Practice Your Delivery

Even the best stories can fall flat without effective delivery. Rehearse your responses with a mentor or peer, focusing on:

  • Clarity: Keep the narrative concise and structured.

  • Confidence: Speak with calm assurance, not bravado.

  • Emotion: Convey genuine concern, passion, or determination without becoming overly emotional.

Practicing out loud also helps refine timing, ensuring your responses are impactful but don’t ramble.

Link Resilience to the Role You’re Applying For

After sharing your story, explicitly connect it to the position. Explain how the resilience you demonstrated prepares you for the challenges of the new role. This transition shows strategic self-awareness and reinforces your readiness for leadership.

For example:
“This experience reinforced my ability to lead through volatility, which I believe will be critical as your organization navigates its digital transformation and upcoming market expansion.”

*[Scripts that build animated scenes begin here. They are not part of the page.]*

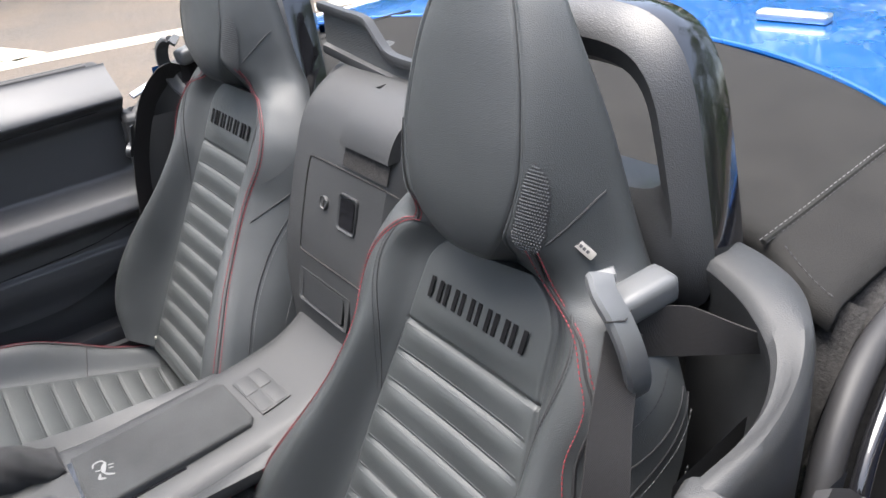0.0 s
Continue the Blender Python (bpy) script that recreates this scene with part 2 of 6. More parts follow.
def prism(bm, outline, depth, m, bevel=0.0, seg=2):
    """An outline in local x, y, raised by depth along local z, placed by m."""
    lo = [bm.verts.new((x, y, 0)) for x, y in outline]
    hi = [bm.verts.new((x, y, depth)) for x, y in outline]
    n = len(lo)
    bm.faces.new(lo[::-1])
    top = bm.faces.new(hi)
    for i in range(n):
        bm.faces.new((lo[i], lo[(i + 1) % n], hi[(i + 1) % n], hi[i]))
    vs = lo + hi
    if bevel:
        g = bmesh.ops.bevel(bm, geom=list(top.edges), offset=bevel, segments=seg, profile=0.6, affect="EDGES", clamp_overlap=True)
        vs = [v for v in vs if v.is_valid] + [v for f in g["faces"] for v in f.verts]
        vs = list(set(vs))
        vs = list({w for v in vs for f in v.link_faces for w in f.verts})
    bmesh.ops.transform(bm, matrix=m, verts=vs)
    return vs


def tube(bm, pts, radius, seg=10, squash=1.0, up=(0, 0, 1), caps=True):
    """A round bar along pts; radius is a number or one for each point."""
    rows = []
    for i, p in enumerate(pts):
        a, b = Vector(pts[max(i - 1, 0)]), Vector(pts[min(i + 1, len(pts) - 1)])
        t = (b - a).normalized()
        s = t.cross(Vector(up))
        if s.length < 1e-4:
            s = t.cross(Vector((1, 0, 0)))
        s.normalize()
        w = s.cross(t)
        r = radius[i] if isinstance(radius, (list, tuple)) else radius
        rows.append([Vector(p) + s * (r * math.cos(k * math.tau / seg)) + w * (r * squash * math.sin(k * math.tau / seg))
                     for k in range(seg)])
    return skin(bm, rows, close_ring=True, caps=caps)


def ribbon(bm, pts, across, thick):
    """A flat band along pts; across gives each point's half-width vector."""
    rows = []
    for i, p in enumerate(pts):
        p = Vector(p)
        w = Vector(across[i] if isinstance(across[0], (tuple, list, Vector)) else across)
        t = (Vector(pts[min(i + 1, len(pts) - 1)]) - Vector(pts[max(i - 1, 0)])).normalized()
        n = t.cross(w).normalized() * (thick / 2)
        rows.append([p - w - n, p - w * 0.5 - n * 1.05, p + w * 0.5 - n * 1.05, p + w - n, p + w + n, p + w * 0.5 + n * 1.05, p - w * 0.5 + n * 1.05, p - w + n])
    return skin(bm, rows, close_ring=True, caps=True)


def lathe(bm, profile, m, seg=40):
    """A turned body: (radius, height) pairs about the local z axis of m."""
    rows = []
    for r, h in profile:
        rows.append([m @ Vector((r * math.cos(k * math.tau / seg), r * math.sin(k * math.tau / seg), h)) for k in range(seg)])
    return skin(bm, rows, close_ring=True, caps=True)


def axes(at, z, x=(1, 0, 0)):
    """A pose at a place with its local z along z and its local x nearest to x."""
    z = Vector(z).normalized()
    x = Vector(x)
    x = (x - z * x.dot(z)).normalized()
    y = z.cross(x)
    m = Matrix((x, y, z)).transposed().to_4x4()
    m.translation = at
    return m


def stitches(name, pts, mat, parent, long=0.0040, gap=0.0016, r=0.00055, label=""):
    """Sewn thread along pts: short separate stitches."""
    bm = bmesh.new()
    d = [0.0]
    for a, b in zip(pts, pts[1:]):
        d.append(d[-1] + (Vector(b) - Vector(a)).length)
    arr = np.array([list(p) for p in pts])
    at = 0.0
    while at + long < d[-1]:
        a = Vector([np.interp(at, d, arr[:, c]) for c in range(3)])
        b = Vector([np.interp(at + long, d, arr[:, c]) for c in range(3)])
        tube(bm, [a, a.lerp(b, 0.5), b], [r * 0.6, r, r * 0.6], seg=5)
        at += long + gap
    return part(name, bm, mat, parent, label)


def rounded(w, h, r, n=6):
    """A rounded rectangle's outline about the origin."""
    out = []
    for cx, cy, a0 in ((w / 2 - r, h / 2 - r, 0), (-w / 2 + r, h / 2 - r, 90), (-w / 2 + r, -h / 2 + r, 180), (w / 2 - r, -h / 2 + r, 270)):
        for k in range(n + 1):
            a = radians(a0 + 90 * k / n)
            out.append((cx + r * math.cos(a), cy + r * math.sin(a)))
    return out


def writing(name, text, size, m, mat, parent, spacing=1.0, shear=0.0, align="CENTER"):
    """Flat lettering in the built-in font, in the local x, y plane of m."""
    cu = bpy.data.curves.new(name, "FONT")
    cu.body, cu.size, cu.align_x, cu.align_y = text, size, align, "CENTER"
    cu.space_character, cu.shear, cu.resolution_u = spacing, shear, 3
    tmp = bpy.data.objects.new(name + "_tmp", cu)
    scene.collection.objects.link(tmp)
    me = bpy.data.meshes.new_from_object(tmp.evaluated_get(bpy.context.evaluated_depsgraph_get()))
    bpy.data.objects.remove(tmp)
    bpy.data.curves.remove(cu)
    bm = bmesh.new()
    bm.from_mesh(me)
    bpy.data.meshes.remove(me)
    g = bmesh.ops.extrude_face_region(bm, geom=list(bm.faces))
    bmesh.ops.translate(bm, vec=(0, 0, 0.0003), verts=[v for v in g["geom"] if isinstance(v, bmesh.types.BMVert)])
    bmesh.ops.transform(bm, matrix=m, verts=bm.verts)
    return part(name, bm, mat, parent, smooth=False)


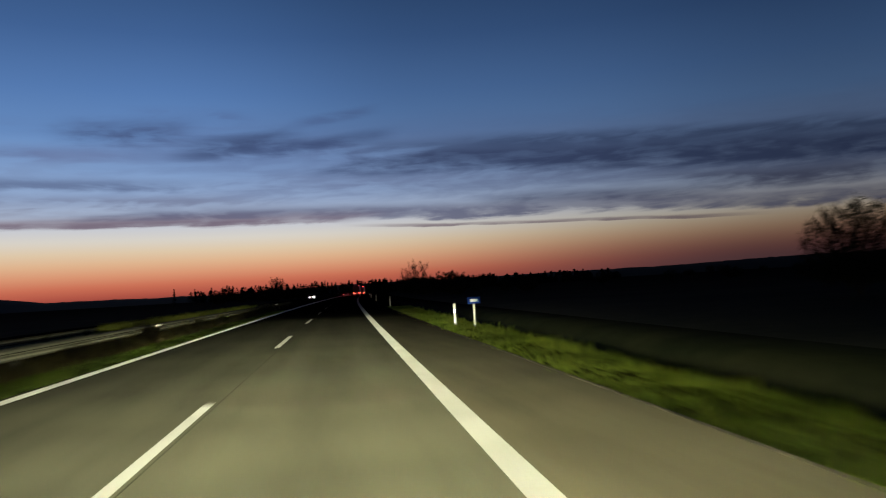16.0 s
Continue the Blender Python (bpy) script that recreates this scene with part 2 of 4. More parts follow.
def glow(name, colour, strength):
    mat = bpy.data.materials.new(name)
    mat.use_nodes = True
    bsdf = mat.node_tree.nodes["Principled BSDF"]
    bsdf.inputs["Base Color"].default_value = (*colour, 1)
    bsdf.inputs["Emission Color"].default_value = (*colour, 1)
    bsdf.inputs["Emission Strength"].default_value = strength
    return mat


def asphalt_material(name, base):
    """Worn asphalt: fine aggregate, long stains, paler wheel tracks; a tinted coat darkens it with distance for the
    beam's falloff.
    """
    mat = bpy.data.materials.new(name)
    mat.use_nodes = True
    w = Nodes(mat.node_tree)
    bsdf = w.n["Principled BSDF"]
    obj = w.add("ShaderNodeTexCoord").outputs["Object"]
    stretched = w.add("ShaderNodeMapping", Vector=obj, Scale=(1.0, 0.12, 1.0)).outputs[0]
    stain, patch, stone = w.noise(stretched, 0.9, 5.0), w.noise(obj, 0.22, 4.0), w.noise(obj, 70.0, 3.0, 0.7)
    f = w.m("ADD", w.m("MULTIPLY", stain, 0.6), w.m("MULTIPLY", patch, 0.4))
    attr = w.n.new("ShaderNodeAttribute")
    attr.attribute_name = "across"
    lane = w.m("ABSOLUTE", w.m("SUBTRACT", w.m("ABSOLUTE", attr.outputs["Fac"]), 1.85))
    track = w.m("MULTIPLY", w.step(w.m("ABSOLUTE", w.m("SUBTRACT", lane, 0.85)), 0.1, 0.55, 1.0, 0.0), 0.40)
    col = w.mix(w.step(f, 0.32, 0.68), tuple(c * 0.66 for c in base) + (1,), tuple(c * 1.26 for c in base) + (1,))
    hard = w.step(attr.outputs["Fac"], 3.7, 3.9)
    col = w.mix(w.m("MULTIPLY", hard, 0.75), col, (1.16, 1.02, 0.90, 1), "MULTIPLY")
    col = w.mix(track, col, tuple(c * 1.5 for c in base) + (1,))
    # Darker uneven streak along our lane, 1.4 m from the dashes.
    lane_streak = w.step(w.m("ABSOLUTE", w.m("SUBTRACT", attr.outputs["Fac"], 1.4)), 0.1, 0.6, 1.0, 0.0)
    col = w.mix(w.m("MULTIPLY", lane_streak, w.step(w.noise(stretched, 0.35, 3.0), 0.35, 0.65, 0.1, 0.5)), col, tuple(c * 0.55 for c in base) + (1,))
    col = w.mix(w.step(stone, 0.35, 0.7, 0.0, 0.35), col, tuple(c * 1.7 for c in base) + (1,))
    w.put(bsdf.inputs["Base Color"], col)
    bsdf.inputs["Roughness"].default_value = 0.85
    bsdf.inputs["Specular IOR Level"].default_value = 0.25
    w.put(bsdf.inputs["Normal"], w.add("ShaderNodeBump", Strength=0.25, Distance=0.006, Height=stone).outputs[0])
    # Same absorbing coat: the beam's falloff is put into the surface.
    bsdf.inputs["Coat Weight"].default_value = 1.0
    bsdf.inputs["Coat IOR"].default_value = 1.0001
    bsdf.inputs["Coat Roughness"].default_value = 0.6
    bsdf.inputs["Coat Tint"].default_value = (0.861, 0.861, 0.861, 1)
    return mat


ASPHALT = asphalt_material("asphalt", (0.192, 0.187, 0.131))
ASPHALT_DARK = asphalt_material("dark_asphalt", (0.128, 0.124, 0.096))
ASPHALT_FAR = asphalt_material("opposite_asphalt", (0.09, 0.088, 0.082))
# Nearly black: shade outside the headlight cone is put into this colour.
ASPHALT_OFF_BEAM = asphalt_material("off_beam_asphalt", (0.022, 0.022, 0.019))
# Lifted base colour: light that the lamps lack on this line is painted in.
LIFTED_PAINT = material("lifted_road_paint", (0.88, 0.88, 0.86), 0.7, vary=0.08, scale=1.2, fine=30, bump=0.1, beam_fade=0.995)
PAINT = material("road_paint", (0.68, 0.69, 0.69), 0.7, vary=0.14, scale=1.2, fine=30, bump=0.1, beam_fade=0.93)
LINE_PAINT = material("edge_line_paint", (0.56, 0.565, 0.56), 0.7, vary=0.16, scale=0.8, fine=22, bump=0.1, beam_fade=0.972)
GRAVEL = material("pale_gravel", (0.16, 0.147, 0.112), 0.95, vary=0.5, scale=1.5, fine=14, bump=0.4, beam_fade=0.91)
RUBBER = material("rubber_mark", (0.050, 0.048, 0.040), 0.95, vary=0.4, scale=0.6, fine=18, beam_fade=0.90)
STAIN = material("tar_stain", (0.085, 0.082, 0.062), 0.95, vary=0.4, scale=4.0, fine=18, beam_fade=0.88)
SEAM = material("joint_bitumen", (0.118, 0.114, 0.084), 0.95, vary=0.4, beam_fade=0.89)
# Shade beyond the verge is put into this colour, against the beam's spill.
EARTH = material("earth_and_grass", (0.012, 0.018, 0.008), 1.0, vary=0.45, scale=0.35, fine=3.0, bump=0.4, tint=(0.018, 0.019, 0.010), beam_fade=0.90)
TURF = material("verge_turf", (0.085, 0.135, 0.019), 0.95, vary=0.5, scale=0.8, fine=5.0, bump=0.3, tint=(0.12, 0.145, 0.026), beam_fade=0.82)
FIELD = material("dark_field", (0.020, 0.023, 0.015), 1.0, vary=0.4, scale=0.08, fine=1.2, bump=0.4, tint=(0.026, 0.026, 0.018), beam_fade=0.97)
GRASS = material("verge_grass", (0.25, 0.41, 0.044), 0.9, vary=0.75, scale=0.4, fine=3.0, bump=0.0, tint=(0.46, 0.60, 0.078), island=True, upright=True, beam_fade=0.80)
DULL_VERGE_GRASS = material("dull_verge_grass", (0.075, 0.10, 0.022), 0.9, vary=0.5, scale=0.3, fine=3.0, bump=0.0, tint=(0.10, 0.12, 0.028), island=True, upright=True, beam_fade=0.84)
MEDIAN_GRASS = material("dull_median_grass", (0.26, 0.40, 0.058), 0.9, vary=0.5, scale=0.3, fine=3.0, bump=0.0, tint=(0.33, 0.45, 0.074), island=True, upright=True, beam_fade=0.88)
DRY_GRASS = material("dry_grass", (0.20, 0.17, 0.070), 0.9, vary=0.5, scale=0.5, fine=4.0, bump=0.0, tint=(0.27, 0.22, 0.085), island=True, upright=True, beam_fade=0.91)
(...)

Showcase Resilience Across Your Resume and References

Beyond the interview, resilience should also be evident in your career trajectory, achievements, and leadership endorsements. Your resume should highlight promotions after tough phases, initiatives taken during downturns, or innovation in adversity. Encourage references to speak about how you’ve led teams through challenges.

Conclusion

Resilience is one of the most prized qualities in senior leadership, and behavioral interviews are a prime opportunity to demonstrate it. By crafting impactful stories, highlighting leadership traits, and preparing industry-relevant examples, you position yourself as a steady, insightful, and forward-thinking leader. Ultimately, your ability to show how you’ve endured and evolved through adversity speaks louder than any title or credential.